Процесс тиражирования альбомов “Урфин Джюса” осуществлялся экзотическим способом. Две коробки от маленьких катушек склеивались клапанами одна к другой. В результате получался двойной альбом. Большие 520-метровые катушки не покупались принципиально, поскольку “двойник” представлял собой редкое явление. В сдвоенных катушках присутствовал определенный пафос, который работал на общую идею.

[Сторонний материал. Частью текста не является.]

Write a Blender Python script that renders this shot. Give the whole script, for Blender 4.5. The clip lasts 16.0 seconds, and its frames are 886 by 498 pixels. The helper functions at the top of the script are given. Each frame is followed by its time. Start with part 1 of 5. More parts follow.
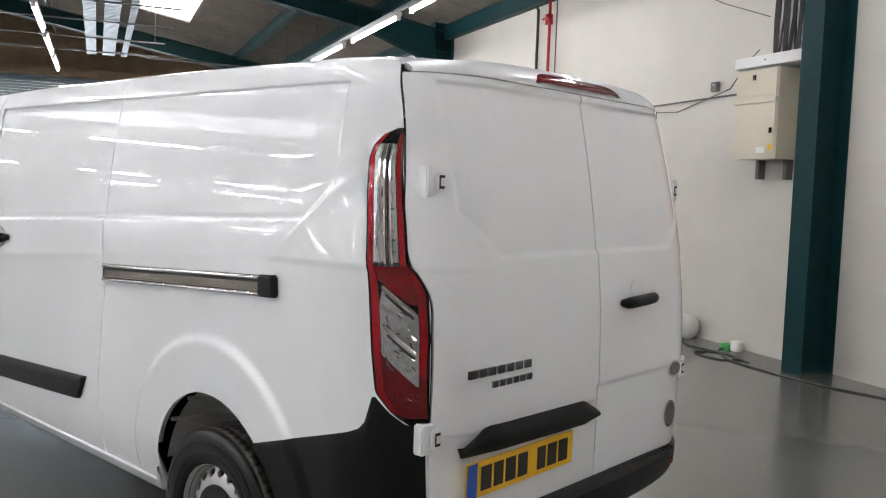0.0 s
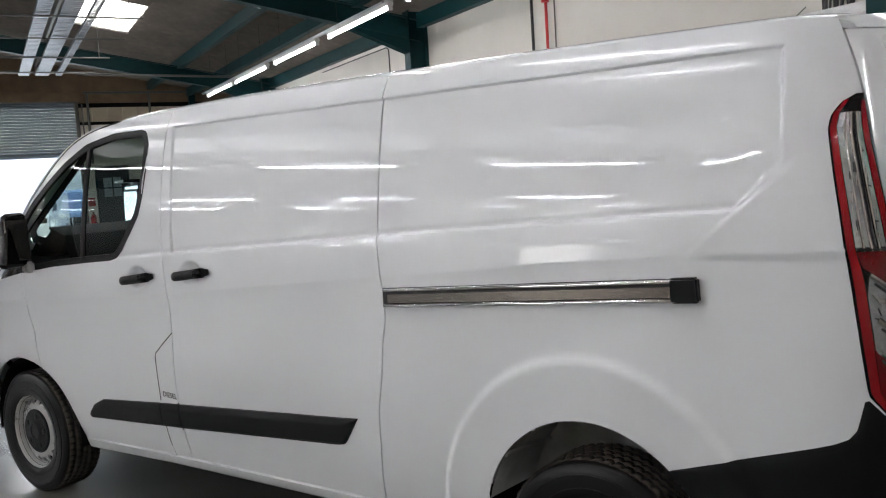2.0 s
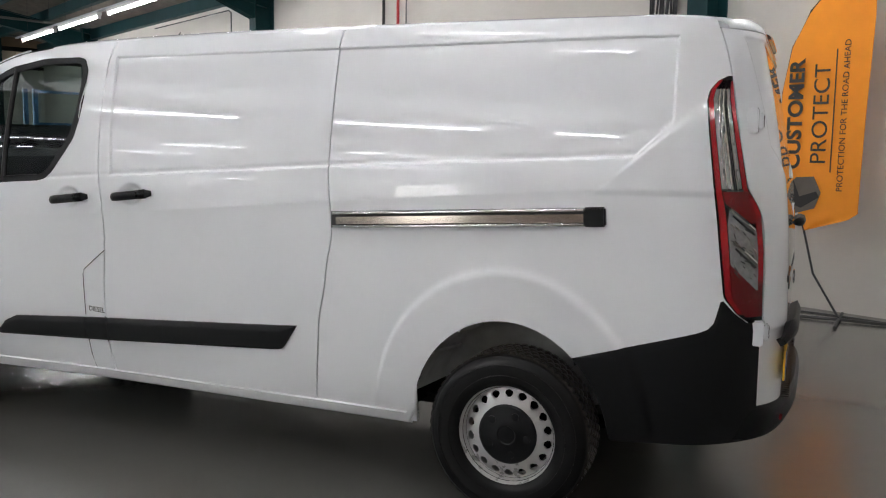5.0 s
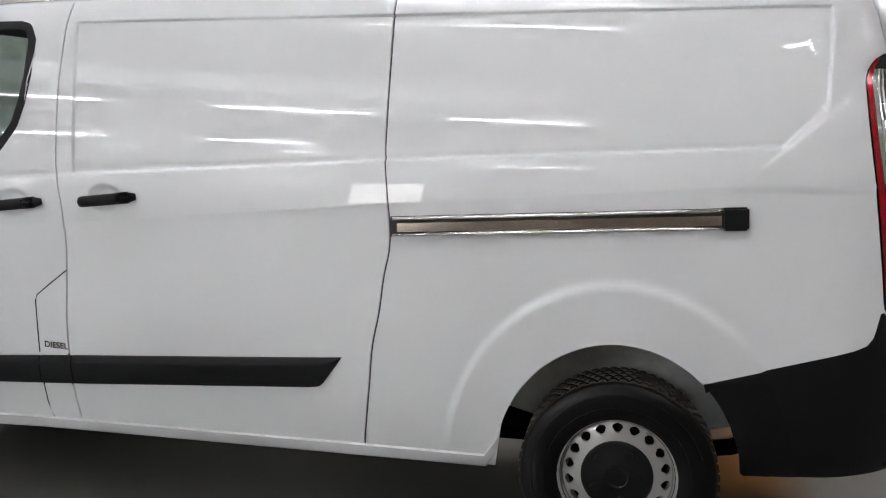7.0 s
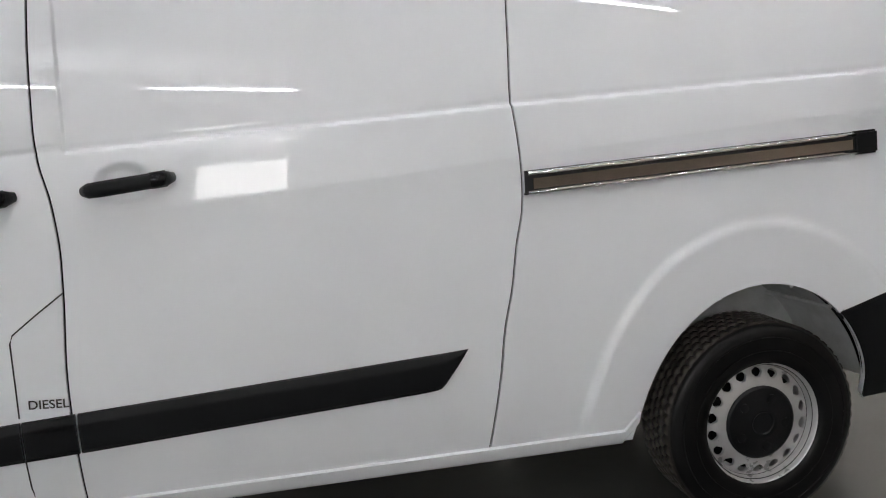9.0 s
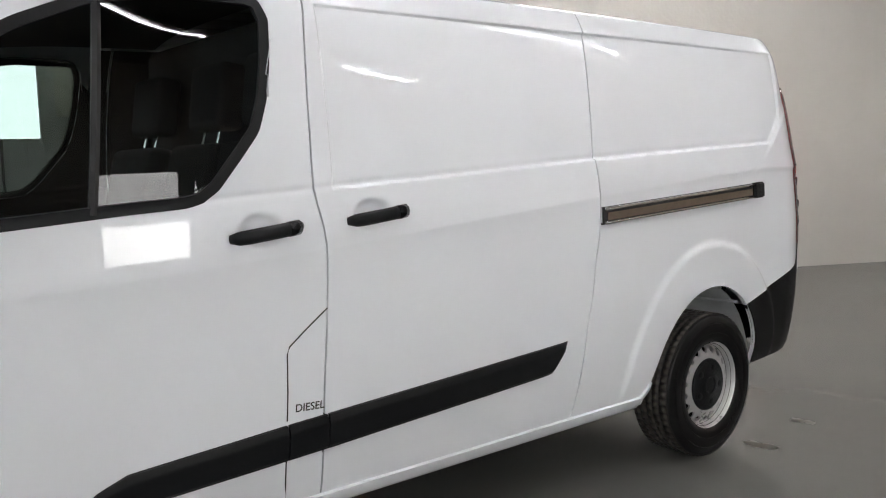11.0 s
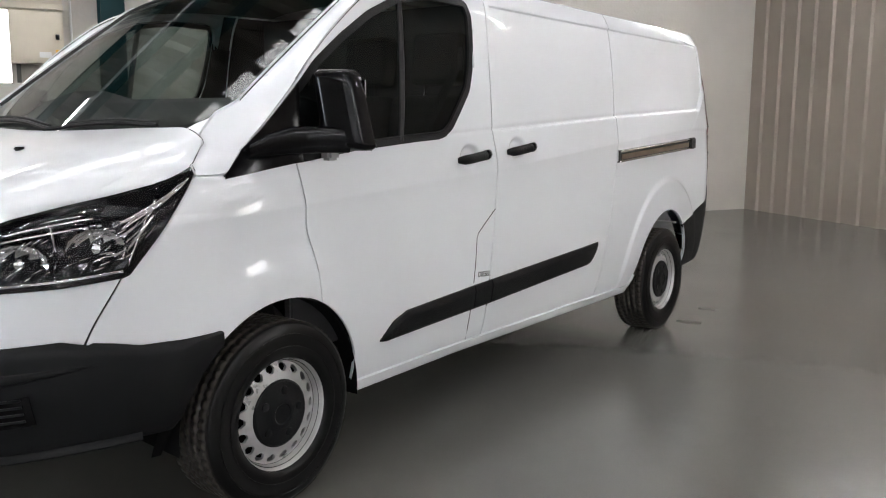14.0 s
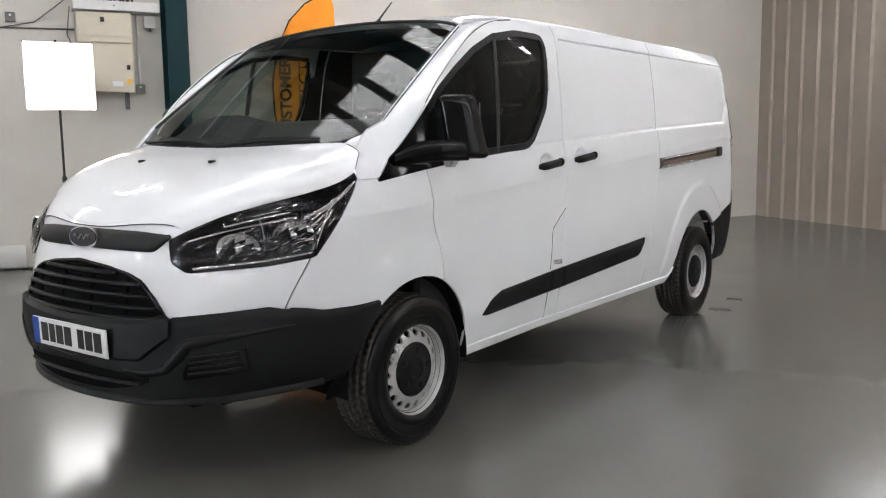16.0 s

Поскольку перезапись осуществлялась бесплатно, дистрибьюция альбома напоминала четко налаженное бесприбыльное производство. За первые полгода по стране было распространено более четырехсот копий – своеобразный рекорд для советской магнитофонной индустрии того времени. Неудивительно, что спустя добрый десяток лет Володя Шахрин вспоминал, как по Свердловску бродили слухи, будто на “Урфин Джюс” работает целый рекламный отдел в количестве 18 человек. По одному агенту на каждую песню из альбома “Пятнадцать” плюс еще трое стажеров. На подстраховке…
“Когда в 84 году я поехал в Москву, у меня было около двадцати бобин, которые я должен был разнести по конкретным адресам, – говорит Кормильцев. – В то время в стране практиковались кагэбистские „чистки“, и люди откровенно шугались, когда я приходил к ним и говорил: „А вы не посылали к нам в Свердловск бобину? Вот она“. Пару раз народ принял мои визиты за следственный эксперимент. Мы на Урале жили в святой наивности, поскольку те „наезды“, которые происходили у нас, были исключительно на уровне комсомольской организации”.